A un mes: sistema en ajuste // AMLO y Morena: superpoderes // Peña: plácido retiro virtual // ¿Ganaron los ciudadanos?
un mes de una histórica elección, la realidad política y económica va ajustándose, a tropezones y a veces con aturdimiento, a la nueva conformación de poderes que se derivó de una votación apabullante contra el sistema vigente y, en particular, contra la forma de gobernar (más bien, desgobernar) de Enrique Peña Nieto y su deplorable gabinete.
Del uno de julio emergió un Andrés Manuel López Obrador sumamente poderoso, con la Presidencia de la República adquirida en las mayores condiciones de legitimidad de la historia posterior a la Revolución Mexicana, con una mayoría en las cámaras del poder legislativo que significa una virtual capacidad aritmética (necesitada de agregados fácilmente adquiribles) de reformar la Constitución y las leyes casi al gusto, y una extendida presencia en todo el país (incluyendo el norte, tan reacio en otras elecciones a brindarse hacia opciones de izquierda
), con congresos estatales morenizados que colocarán a los gobernadores de otros partidos bajo una vigilancia nunca antes vista y en una precariedad operativa también desconocida.
El mapa político nacional fue tomado como nunca por un partido: Morena es ahora hegemónico, mientras el resto de los partidos fueron reducidos a expresiones minoritarias, tragicómicas en algunos casos. Acción Nacional queda maltrecho y dividido y, en esas condiciones, constituye la principal fuerza opositora formal, sin visos de superar en el corto y mediano plazos sus pleitos internos (Ricardo Anaya ni siquiera ha dado la cara, luego de su gran derrota). El Revolucionario Institucional busca refundarse, con nuevo nombre, colores y proclamas, hundido por el peñanietismo electoralmente tóxico y la tecnocracia que quiso asaltar el poder (José Antonio Meade tampoco ha dado la cara, más que en fotografías vacacionales en Internet, deseoso de instalar un despacho particular de consultorías). De la morralla (que incluye al Partido de la Revolución Democrática), ni hablar: quedaron peor.

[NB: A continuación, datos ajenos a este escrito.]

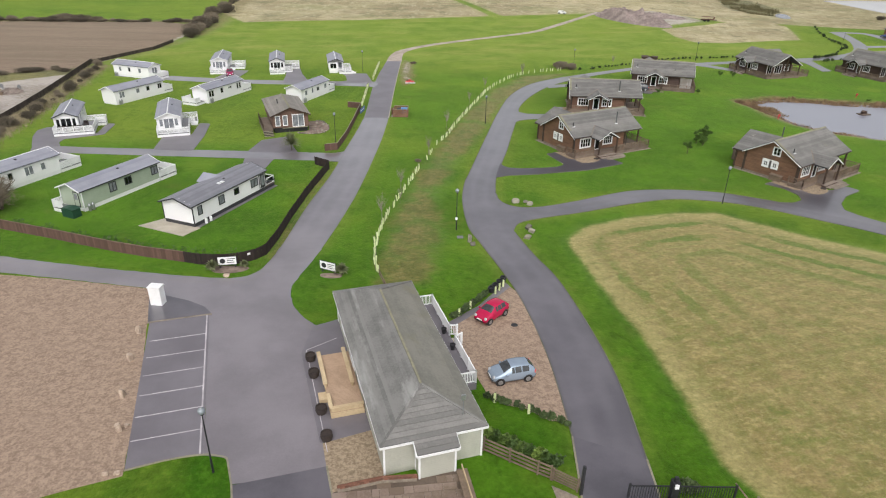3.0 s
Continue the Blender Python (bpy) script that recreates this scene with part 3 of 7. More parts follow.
NEARLAWN = [(-15.5, 46), (-13, 40), (-11.5, 30), (-10, 10), (-120, 10), (-120, 70), (-52, 72), (-39, 43), (-24, 46)]
DRYLAWN = [(-21, 44), (-15.5, 36), (-15, 26), (-16, 10), (-120, 10), (-120, 60), (-46, 44), (-37, 37), (-27, 40)]
CORNERLAWN = [(-80, 121), (-50, 121), (-25, 121), (-22, 90), (-21, 77), (-60, 80), (-76, 84), (-72, 100), (-72, 118)]
CENTRELAWN = [(-14.6, 100), (-1.5, 104), (3, 131), (9, 160), (22, 181), (16, 188), (-4, 184), (-17, 187), (-15.6, 140)]
LODGELAWN = [(8, 98), (40, 106), (75, 84), (140, 60), (140, 196), (100, 206), (60, 196), (30, 178), (14, 152), (9, 128)]
# Roadside grass coloured darker for the shade along the fence.
SIDEVERGE = [(-76, 86), (-58, 82.6), (-41, 79.2), (-30, 77.6), (-23, 78), (-21.8, 81), (-29.8, 80.5), (-38, 82.2), (-55, 87), (-68, 90.5)]
FIELDEDGE = [(-98, 186), (-93.4, 209), (-93.8, 222), (-96.6, 246), (-93.8, 247), (-91.6, 223), (-91.4, 209), (-95.6, 186)]
# Far grass whose paleness from haze and low viewing angle is painted in.
PASTUREHAZE = [(-95, 190), (-26, 196), (-10, 190), (14, 192), (60, 214), (100, 224), (125, 300), (70, 345), (-110, 330)]
BARESTRIP = [(-15.6, 168), (-13.6, 172), (-14.4, 184), (-15.4, 197), (-18.6, 201), (-18.7, 192), (-17.8, 180)]
EARTH = [(63, 326), (70, 342), (86, 346), (97, 322), (99, 306), (80, 290), (72, 286), (64, 300)]
POND = [(58.0, 160.6), (59.5, 155.5), (60.6, 149.5), (62.0, 143.5), (66.0, 138.6), (72.0, 135.6), (82, 133), (96, 137), (104, 147), (100, 157), (90, 161), (78.5, 162.5), (67.0, 164.6)]
MARSH = [(139.7, 417), (131, 380), (127.9, 360), (128.6, 338), (135.5, 331), (146.9, 351), (153.2, 385), (153, 412)]
GREENWAY = [(-23.5, 432), (-12, 385), (-1.5, 348), (8, 309), (13, 311), (3.5, 349), (-6.5, 386), (-18, 433)]


def inside(px_, py_, poly):
    """Signed distance to an outline, positive inside."""
    best = np.full(px_.shape, 1e9)
    odd = np.zeros(px_.shape, bool)
    for (ax, ay), (bx, by) in zip(poly, poly[1:] + poly[:1]):
        dx, dy = bx - ax, by - ay
        t = np.clip(((px_ - ax) * dx + (py_ - ay) * dy) / (dx * dx + dy * dy), 0, 1)
        best = np.minimum(best, np.hypot(px_ - ax - t * dx, py_ - ay - t * dy))
        if dy:
            odd ^= ((ay > py_) != (by > py_)) & (px_ < ax + (py_ - ay) * dx / dy)
    return np.where(odd, best, -best)


def in_outline(px_, py_, poly):
    return inside(np.array([px_]), np.array([py_]), poly)[0] > 0


def build_ground():
    def lines(far_lo, lo, hi, step, far_hi):
        return np.array(sorted(set(far_lo) | set(np.arange(lo, hi + step / 2, step).tolist()) | set(far_hi)), float)
    xs = lines([-4500, -2000, -1000, -600, -400] + list(range(-320, -120, 8)), -120, 144, 1.0, list(range(150, 330, 6)) + [360, 420, 600, 1000, 2000, 4500])
    ys = lines([-3000, -800, -200, -60, -20, 0, 10], 16, 300, 1.0, list(range(304, 480, 5)) + [500, 560, 650, 800, 1200, 2000, 4500])
    gx, gy = np.meshgrid(xs, ys)
    x, y = gx.ravel(), gy.ravel()
    z = 0.6 * np.clip((90 - y) / 40, 0, 1)
    pond = inside(x, y, POND)
    z = z - np.clip((pond + 2.2) / 3.5, 0, 1) * 0.75
    nx, ny = len(xs), len(ys)
    idx = np.arange(nx * ny).reshape(ny, nx)
    quads = np.stack([idx[:-1, :-1], idx[:-1, 1:], idx[1:, 1:], idx[1:, :-1]], -1).reshape(-1, 4)
    me = bpy.data.meshes.new("ground")
    me.from_pydata(np.stack([x, y, z], 1).tolist(), [], quads.tolist())

    def soft(poly, width):
        return np.clip(0.5 + inside(x, y, poly) / (2 * width), 0, 1)
    masks = {
        "mow": inside(x, y, MEADOW),
        "dry": np.maximum(soft(MEADOW, 1.3), 0.57 * soft(DRYLAWN, 6.0)),
        "marsh": np.maximum(soft(MARSH, 6), 0.5 * soft(SCRUBBANK, 1.0)),
        "verge": np.max([np.exp(-(np.clip(-inside(x, y, poly), 0, 9) / 0.9) ** 2) for poly in (LOOP_W + LOOP_E, BRANCH_N + BRANCH_S, ENTRY_W + ISLAND + ENTRY_E, LANE_W + LANE_E)], axis=0),
        "pasture_haze": soft(PASTUREHAZE, 15),
        "heath": np.maximum(soft(HEATH, 2.0), soft(HEATH2, 1.5)) * (1 - 0.85 * soft(GREENWAY, 1.5)),
        "rough": np.maximum.reduce([1.7 * soft(SCRUBBANK, 1.0), 0.85 * soft(HEDGEFOOT, 2.5), 0.5 * soft(EASTMOOR, 20), 0.8 * soft(LANEEDGE, 0.6), 0.86 * soft(STRIP, 1.4), 0.5 * soft(BANK, 1.5), 1.25 * np.exp(-((pond + 0.9) / 1.7) ** 2), 1.0 * soft(BARESTRIP, 0.8)]),
        "plough": soft(PLOUGH, 0.8),
        "yard": np.maximum.reduce([soft(YARD, 1.5), 0.62 * soft(FIELDEDGE, 0.8), 0.75 * soft(EARTH, 5), 0.5 * soft(BARESTRIP, 1.2)]),
        "deep_green": np.maximum(np.maximum(np.maximum(soft(CORNERLAWN, 3), soft(SIDEVERGE, 1.5)), soft(LODGELAWN, 6)), np.maximum.reduce([((y < 104) & (x > -17.5) & (x < 20)) * 0.8, 0.7 * soft(NEARLAWN, 3), 0.75 * soft(CENTRELAWN, 5)])),
    }
    for key, value in masks.items():
        me.attributes.new(key, "FLOAT", "POINT").data.foreach_set("value", value.astype(np.float32))
    me.polygons.foreach_set("use_smooth", [True] * len(me.polygons))
    me.materials.append(TURF)
    return tagged(new("ground", me), "mown green turf, dry meadow and ploughed field", "ground", kind="structure")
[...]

La elección, que tantos vaticinios inquietantes había generado, disolvió el suspenso apenas a unas horas de haberse cerrado las urnas: Meade, Anaya, el consejero presidente del Instituto Nacional Electoral y el postrero ocupante de Los Pinos desfilaron ante cámaras y micrófonos para reconocer la victoria del tabasqueño, quien se apersonó en Palacio Nacional el martes siguiente para formalizar una transición de terciopelo, que representó para el ganador (AMLO) la posibilidad de asumir de inmediato una centralidad política y declarativa que ha ejercido a plenitud y, para el funcionario que dejaría el cargo casi cinco meses después de aquel encuentro en Palacio (EPN), la oportunidad de practicar una tranquila salida de escenario que ha ido atemperando el enojo social en su contra, casi un adelanto de su plácido retiro a casa luego del próximo uno de diciembre.
Ganaron López Obrador y Morena, sin duda alguna. Pero tal vez el principal ganador haya sido el votante que decidió ir a las urnas a propiciar un cambio sustancial en el país, entregando a aquel candidato y a ese partido un poder descomunal, suficiente para intentar reformas de fondo al sistema, pero aún no se sabe si suficiente para vencer las resistencias de ese entramado de complicidades que puede dar un paso a un lado o hacia atrás, pero en espera de restauración de lo que no ha funcionado y no de transformaciones revolucionarias.
La mayoría ciudadana que triunfó en las urnas habrá ganado en la realidad política si es capaz de apoyar e impulsar a fondo los planes de restauración presentados por López Obrador (aunque varios de esos planes, y la designación de responsables de su ejecución, van produciendo polémicas tempranas y desgaste anticipado) y, en particular, si es capaz de combinar ese apoyo con una vigilancia crítica de lo que se vaya cumpliendo o incumpliendo.